Pollack, Mark A. Representing diffuse interests in EC policy-making. Journal of European Public Policy 4(4), 1997, pp. 572-590.


Christine Reh, University College London, United Kingdom

Simon Hix. The study of the European Union II: the ‘new governance’ agenda and its rival. Journal of European Public Policy 5(1), 1998, pp. 38-65.

Christine Reh (University College London)

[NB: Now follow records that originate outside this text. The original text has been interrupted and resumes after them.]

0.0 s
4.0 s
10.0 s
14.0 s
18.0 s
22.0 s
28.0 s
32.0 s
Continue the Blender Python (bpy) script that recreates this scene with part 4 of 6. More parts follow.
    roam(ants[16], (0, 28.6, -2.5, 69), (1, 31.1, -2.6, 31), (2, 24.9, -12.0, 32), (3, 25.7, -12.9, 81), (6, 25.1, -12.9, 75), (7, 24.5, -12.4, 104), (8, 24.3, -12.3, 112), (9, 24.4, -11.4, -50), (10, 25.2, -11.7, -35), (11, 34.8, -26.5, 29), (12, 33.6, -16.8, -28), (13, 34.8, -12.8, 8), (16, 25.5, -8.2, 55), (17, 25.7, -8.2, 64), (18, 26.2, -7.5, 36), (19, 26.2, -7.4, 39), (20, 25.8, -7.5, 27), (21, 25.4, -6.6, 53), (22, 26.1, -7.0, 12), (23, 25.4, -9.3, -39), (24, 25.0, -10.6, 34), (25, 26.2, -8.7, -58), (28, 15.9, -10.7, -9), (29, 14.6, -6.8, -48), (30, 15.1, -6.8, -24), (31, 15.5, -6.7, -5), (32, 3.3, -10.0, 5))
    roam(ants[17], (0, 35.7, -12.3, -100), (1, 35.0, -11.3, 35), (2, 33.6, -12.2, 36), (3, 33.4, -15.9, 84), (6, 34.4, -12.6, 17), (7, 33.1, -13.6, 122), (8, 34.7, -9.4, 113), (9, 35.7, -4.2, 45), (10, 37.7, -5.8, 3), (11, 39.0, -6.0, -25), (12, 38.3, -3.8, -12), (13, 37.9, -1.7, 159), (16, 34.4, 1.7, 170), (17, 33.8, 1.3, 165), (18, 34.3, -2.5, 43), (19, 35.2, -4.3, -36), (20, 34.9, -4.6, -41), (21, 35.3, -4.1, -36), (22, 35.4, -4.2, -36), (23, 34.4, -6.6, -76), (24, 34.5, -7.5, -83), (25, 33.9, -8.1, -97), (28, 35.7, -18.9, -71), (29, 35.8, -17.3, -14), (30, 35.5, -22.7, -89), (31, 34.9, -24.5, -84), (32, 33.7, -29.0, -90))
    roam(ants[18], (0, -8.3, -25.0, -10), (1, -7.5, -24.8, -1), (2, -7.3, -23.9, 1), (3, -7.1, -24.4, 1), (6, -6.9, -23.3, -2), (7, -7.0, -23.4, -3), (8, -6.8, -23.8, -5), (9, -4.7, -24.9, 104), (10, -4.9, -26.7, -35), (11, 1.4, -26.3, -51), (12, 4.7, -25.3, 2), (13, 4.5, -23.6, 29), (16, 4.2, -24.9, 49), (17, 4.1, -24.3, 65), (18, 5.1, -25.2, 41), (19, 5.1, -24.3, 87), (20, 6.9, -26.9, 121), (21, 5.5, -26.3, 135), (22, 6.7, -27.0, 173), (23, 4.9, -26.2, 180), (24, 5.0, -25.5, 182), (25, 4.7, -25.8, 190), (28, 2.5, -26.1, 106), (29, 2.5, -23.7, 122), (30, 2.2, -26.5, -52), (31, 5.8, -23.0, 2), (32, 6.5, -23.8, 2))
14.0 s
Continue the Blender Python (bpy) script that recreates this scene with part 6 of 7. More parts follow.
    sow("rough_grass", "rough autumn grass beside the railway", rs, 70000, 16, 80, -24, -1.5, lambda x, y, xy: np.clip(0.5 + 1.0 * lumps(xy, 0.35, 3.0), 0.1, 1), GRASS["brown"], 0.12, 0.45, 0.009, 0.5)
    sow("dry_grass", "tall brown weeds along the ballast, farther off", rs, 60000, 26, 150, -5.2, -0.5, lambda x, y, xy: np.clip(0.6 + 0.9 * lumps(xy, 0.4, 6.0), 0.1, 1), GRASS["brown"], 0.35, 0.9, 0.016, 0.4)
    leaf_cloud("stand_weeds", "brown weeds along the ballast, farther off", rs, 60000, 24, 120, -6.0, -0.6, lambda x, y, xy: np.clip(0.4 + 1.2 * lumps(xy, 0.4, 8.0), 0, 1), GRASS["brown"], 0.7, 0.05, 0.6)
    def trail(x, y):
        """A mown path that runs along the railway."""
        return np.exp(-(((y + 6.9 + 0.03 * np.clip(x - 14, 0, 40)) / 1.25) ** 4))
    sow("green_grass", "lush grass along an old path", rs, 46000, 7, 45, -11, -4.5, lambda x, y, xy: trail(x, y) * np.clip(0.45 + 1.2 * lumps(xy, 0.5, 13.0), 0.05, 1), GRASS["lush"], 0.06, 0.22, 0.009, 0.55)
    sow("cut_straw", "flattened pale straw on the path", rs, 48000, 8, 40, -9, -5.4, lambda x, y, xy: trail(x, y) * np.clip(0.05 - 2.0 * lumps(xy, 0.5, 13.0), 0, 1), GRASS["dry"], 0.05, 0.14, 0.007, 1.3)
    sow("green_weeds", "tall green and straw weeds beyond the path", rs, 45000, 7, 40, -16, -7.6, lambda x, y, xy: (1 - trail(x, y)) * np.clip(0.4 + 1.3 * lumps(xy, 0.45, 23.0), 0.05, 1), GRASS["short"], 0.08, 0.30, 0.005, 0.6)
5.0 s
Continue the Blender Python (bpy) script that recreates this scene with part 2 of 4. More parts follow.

Published two decades ago, Simon Hix’s piece postulated—possibly overstated—a “new duality” in the study of the European Union: between the new governance agenda and its, then emerging, comparative rival. The article propagates a more extensive and more systematic use of the established theories and “toolkits” of Comparative Politics to analyse and evaluate the EU’s key political and democratic challenges at the turn of the millennium; this argument is based on a methodological (calling for comparison), theoretical (calling for rationalist actor-centred analysis) and normative (calling for a focus on input legitimacy) critique of the sui generis approach. Over the next decades, both the agenda and its rival went on to become the coherent bodies of scholarship Hix called for in the piece; both produced innovative work on the EU’s government, governance and policy-choices, ranging from deliberative democracy to bargaining models; and both continue to speak to EU scholars from across the methodological and theoretical spectrum. For me, it is therefore less the start of a successful journey from comparative rival to comparative turn that makes this article one of JEPP’s seminal contributions; it is the prescient identification of the EU’s current challenges—in particular, the constraints on domestic welfare choices, the tension between non-majoritarian and competitive elements of legitimation, the need for versus risk of politicising integration—, combined with the passionate plea for a coherent research agenda to address these challenges, that offers us a powerful link between the study of the European Union in the 1990s and the study of the more troubled but also more exciting European Union of today.